‘Tis the season of St. Valentine, and nothing says romance quite like impossible dreams. In turn, nothing says impossible dream like the resolution offered in the House of Representatives by the newly-elected Alexandria Ocasio-Cortez. She and her fellow supporters of the concept call it The Green New Deal. Deal.
Air travel off the table ten years from now? The guaranteed vacations she wants for everyone will entail a whole lot more ground travel time than destination time. Gee, will she and her friends make an exception for the Air Force? National security and all?
My favorite part is the revamping of every single building in America. Including, one presumes, your home, your barn, your detached garage and other outbuildings. Gotta stop using those fossil fuels. Better start pricing full solar now, and scope out just where you’re gonna put the windmill.

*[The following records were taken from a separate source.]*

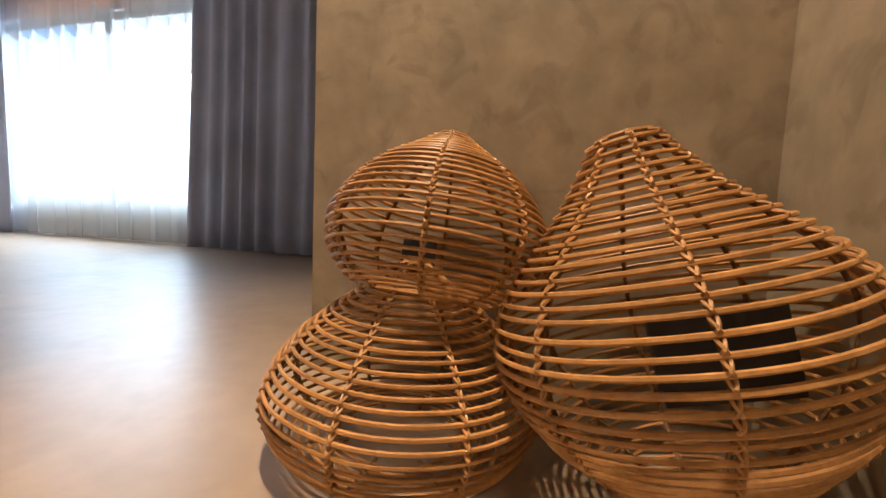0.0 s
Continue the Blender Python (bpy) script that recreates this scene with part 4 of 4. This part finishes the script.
def basket(label, m, profile, hoops, ribs, seed, r_cane=0.0034, bulb=None):
    """Hoops of cane at even steps along a profile of (radius, height), bound to twisted ribs."""
    rg = random.Random(seed)
    t = thing("rattan_basket", label, "basket", m, "rattan baskets by the wall")
    seglen = [0]
    for (r0, z0), (r1, z1) in zip(profile, profile[1:]):
        seglen.append(seglen[-1] + math.hypot(r1 - r0, z1 - z0))

    def at(s):
        s *= seglen[-1]
        for k in range(len(profile) - 1):
            if s <= seglen[k + 1] + 1e-9:
                u = (s - seglen[k]) / (seglen[k + 1] - seglen[k])
                return tuple(a + (b - a) * u for a, b in zip(profile[k], profile[k + 1]))
        return profile[-1]

    for k in range(hoops):
        r, z = at((k + 0.3) / hoops)
        tilt, ta = rg.uniform(-0.005, 0.005), rg.uniform(0, 6.28)
        n = 64
        pts = []
        for i in range(n):
            a = 2 * math.pi * i / n
            w = 1 + 0.005 * noise.noise((math.cos(a) * 1.5, math.sin(a) * 1.5, k * 3.1 + seed))
            rip = 0.0007 * math.sin(a * ribs)
            pts.append(((r * w + rip) * math.cos(a), (r * w + rip) * math.sin(a), z + tilt * math.cos(a - ta) * r * 2))
        part("cane_hoop", tube(pts, r_cane * rg.uniform(0.9, 1.12), 6, True), M_RATTAN, t)
    for j in range(ribs):
        a0 = 2 * math.pi * (j + 0.06 * rg.random()) / ribs
        pts = []
        for i in range(46):
            r, z = at(i / 45)
            pts.append(((r - 0.006) * math.cos(a0), (r - 0.006) * math.sin(a0), z))
        rib = part("rib", tube(pts, r_cane, 6), M_RATTANDARK, t)
        # two cane strands twisted over the hoops
        for phase in (0, math.pi):
            tw = []
            for i in range(hoops * 6):
                s = i / (hoops * 6 - 1)
                r, z = at(s)
                q = s * hoops * math.pi + phase
                da = 0.0034 * math.sin(q) / max(r, 0.03)
                rr = r + 0.002 + 0.0036 * math.cos(2 * q)
                tw.append((rr * math.cos(a0 + da), rr * math.sin(a0 + da), z))
            part("binding", tube(tw, 0.0023, 5), M_RATTAN, rib, "twisted cane binding")
    if bulb:
        part("lamp_box", moved(box(-bulb[0], bulb[0], -bulb[1], bulb[1], 0, bulb[2], 0.004), pose(*bulb[3])), M_BLACK, t, "black lamp box inside")
    return t


onion = [(r_, z_ * 1.07) for r_, z_ in [(0.012, 0.300), (0.035, 0.290), (0.075, 0.258), (0.132, 0.220), (0.184, 0.178), (0.220, 0.135), (0.236, 0.100), (0.238, 0.078), (0.231, 0.05), (0.216, 0.026), (0.195, 0.010), (0.10, 0.006)]]
basket("wide onion-shaped honey rattan basket on the floor", leaning(1.105, 0.680, 0.010, (0.0, -0.05, 1), 175), onion, 32, 8, 3)
upper = [(0.012, 0.298), (0.030, 0.292), (0.056, 0.270), (0.094, 0.240), (0.130, 0.213), (0.160, 0.181), (0.182, 0.150), (0.198, 0.117), (0.204, 0.086), (0.198, 0.054), (0.181, 0.020), (0.150, -0.010), (0.105, -0.028), (0.05, -0.032)]
basket("smaller rattan basket tilted on top of another", leaning(1.14, 0.646, 0.285, (0.273, -0.045, 0.961), 189), [(r_, z_ * 0.98) for r_, z_ in upper], 31, 8, 7, bulb=(0.012, 0.032, 0.05, (-0.01, -0.03, 0.03)))
big = [(0.034, 0.470), (0.050, 0.462), (0.066, 0.434), (0.110, 0.376), (0.160, 0.326), (0.206, 0.280), (0.236, 0.233), (0.249, 0.187), (0.246, 0.140), (0.227, 0.092), (0.194, 0.044), (0.152, 0.000), (0.108, -0.042), (0.066, -0.076)]
basket("large tall onion-shaped honey rattan basket leaning by the wall", leaning(1.082, 0.221, 0.088, (0.05, 0.255, 0.966), 180), big, 37, 8, 11, 0.0038, bulb=(0.02, 0.085, 0.125, (0.02, 0.06, 0.075)))
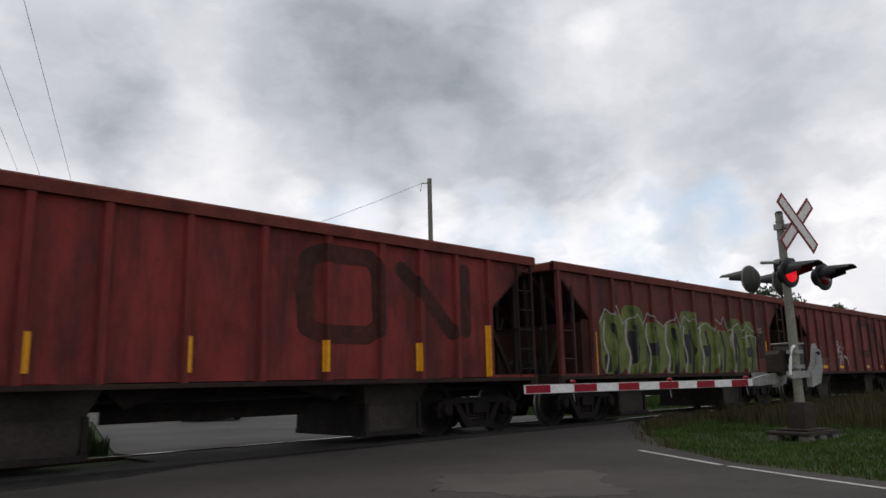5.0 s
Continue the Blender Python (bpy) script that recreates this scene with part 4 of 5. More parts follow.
# ---- lettering, reflectors and spray paint on the cars' sides ----
M["mural_white"] = mottled("white_spray_paint", (0.62, 0.63, 0.65), (0.80, 0.81, 0.82), 2, 5, 0.6, bumps=0.05)
M["mural_black"] = mottled("black_spray_paint", (0.016, 0.015, 0.015), (0.032, 0.028, 0.026), 1.5, 5, 0.6, bumps=0.05)
M["mural_teal"] = mottled("teal_spray_paint", (0.022, 0.085, 0.125), (0.035, 0.13, 0.18), 1.5, 5, 0.6, bumps=0.05)
M["mural_silver"] = mottled("streaky_silver_spray", (0.30, 0.29, 0.285), (0.74, 0.73, 0.72), 3, 7, 0.5, 0.0, 0.0, (0.5, 1, 4))
M["mural_grey"] = mottled("grey_spray_paint", (0.20, 0.20, 0.20), (0.36, 0.36, 0.36), 0.9, 3, 0.5, 0.1, 0.05)
M["mural_green"] = mottled("lime_spray_paint", (0.045, 0.07, 0.02), (0.19, 0.225, 0.06), 1.4, 4, 0.6, bumps=0.05)
M["mural_dim"] = mottled("thin_white_spray", (0.25, 0.22, 0.20), (0.42, 0.39, 0.36), 5, 40, 0.7, bumps=0.05)
M["mural_faint"] = mottled("rubbed_pale_spray", (0.13, 0.055, 0.04), (0.24, 0.15, 0.12), 5, 20, 0.75, bumps=0.05)
M["pink"] = plain("pink_spray", (0.55, 0.05, 0.14), 0.6)
M["mural_ochre"] = mottled("ochre_spray", (0.24, 0.10, 0.015), (0.36, 0.17, 0.03), 2, 20, 0.7, bumps=0.05)


def mist(name, col, cover, fade=None):
    """Thin sprayed paint with a ragged cover, so that the steel shows through; fade: the heights between which it thins out in licks."""
    m, nt, b = material(name, 0.7)
    n = add_noise(nt, 2.6, 6, 0.65, (1.6, 1.6, 0.8))
    b.inputs["Base Color"].default_value = (*col, 1)
    alpha = ramp(nt, n, [(0.5 - 0.32 * cover, (0, 0, 0)), (0.5 + 0.22, (cover, cover, cover))])
    if fade:
        licks = add_noise(nt, 2.6, 3, 0.5, (1.0, 0.0, 0.16))
        tc, sep, lift, thin = (nt.nodes.new("ShaderNode" + k) for k in ("TexCoord", "SeparateXYZ", "Math", "MapRange"))
        lift.operation = "MULTIPLY_ADD"
        lift.inputs[1].default_value = -1.1
        nt.links.new(tc.outputs["Object"], sep.inputs[0])
        nt.links.new(licks, lift.inputs[0])
        nt.links.new(sep.outputs["Z"], lift.inputs[2])
        thin.interpolation_type = "SMOOTHSTEP"
        for i, v in zip((1, 2, 3, 4), (fade[0] - 0.55, fade[1] - 0.55, 1.0, 0.0)):
            thin.inputs[i].default_value = v
        nt.links.new(lift.outputs[0], thin.inputs[0])
        shade = ramp(nt, add_noise(nt, 3.2, 4, 0.6, (1.4, 1, 0.5), (3, 1, 2)), [(0.35, tuple(c * 0.55 for c in col)), (0.62, tuple(min(1, c * 1.7 + 0.02) for c in col))])
        nt.links.new(shade, b.inputs["Base Color"])
        alpha = thin.outputs[0]
    nt.links.new(alpha, b.inputs["Alpha"])
    return m


M["mist_blue"] = mist("blue_spray_mist", (0.03, 0.12, 0.30), 1.0, (2.32, 2.72))
M["mist_dark"] = mist("dark_spray_haze", (0.022, 0.02, 0.018), 0.85)
M["emblem"] = mottled("faded_dark_emblem_paint", (0.028, 0.015, 0.012), (0.085, 0.025, 0.019), 1.6, 9, 0.75, bumps=0.05)
M["mist_ochre"] = mist("ochre_spray_mist", (0.36, 0.15, 0.015), 0.75, (2.30, 2.78))


def side_depth(posts):
    """How far out the near side stands at x: sheet, post flanks and post faces."""
    xs, ys = [-1.0], [1.375]
    for p in posts:
        xs += [p - 0.075, p - 0.048, p + 0.048, p + 0.075]
        ys += [1.375, 1.447, 1.447, 1.375]
    return xs + [40.0], ys + [1.375]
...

And I bet you can guess where Representative AOC stands on gun control.
Elimination of the cattle industry within a decade was also in the first published Green New Deal plan. (Methane. Beef bad, anyway.) According to Fox News, “In a now-deleted FAQ page on Ocasio-Cortez’s website, the document explains that it’s calling for an elimination of greenhouse gas emissions rather than an immediate ban on fossil fuels because ‘we aren’t sure that we’ll be able to fully get rid of farting cows and airplanes that fast’.”
These folks don’t need to worry about what they call “cow farts.” Their own brain farts seem to be a much more pressing concern.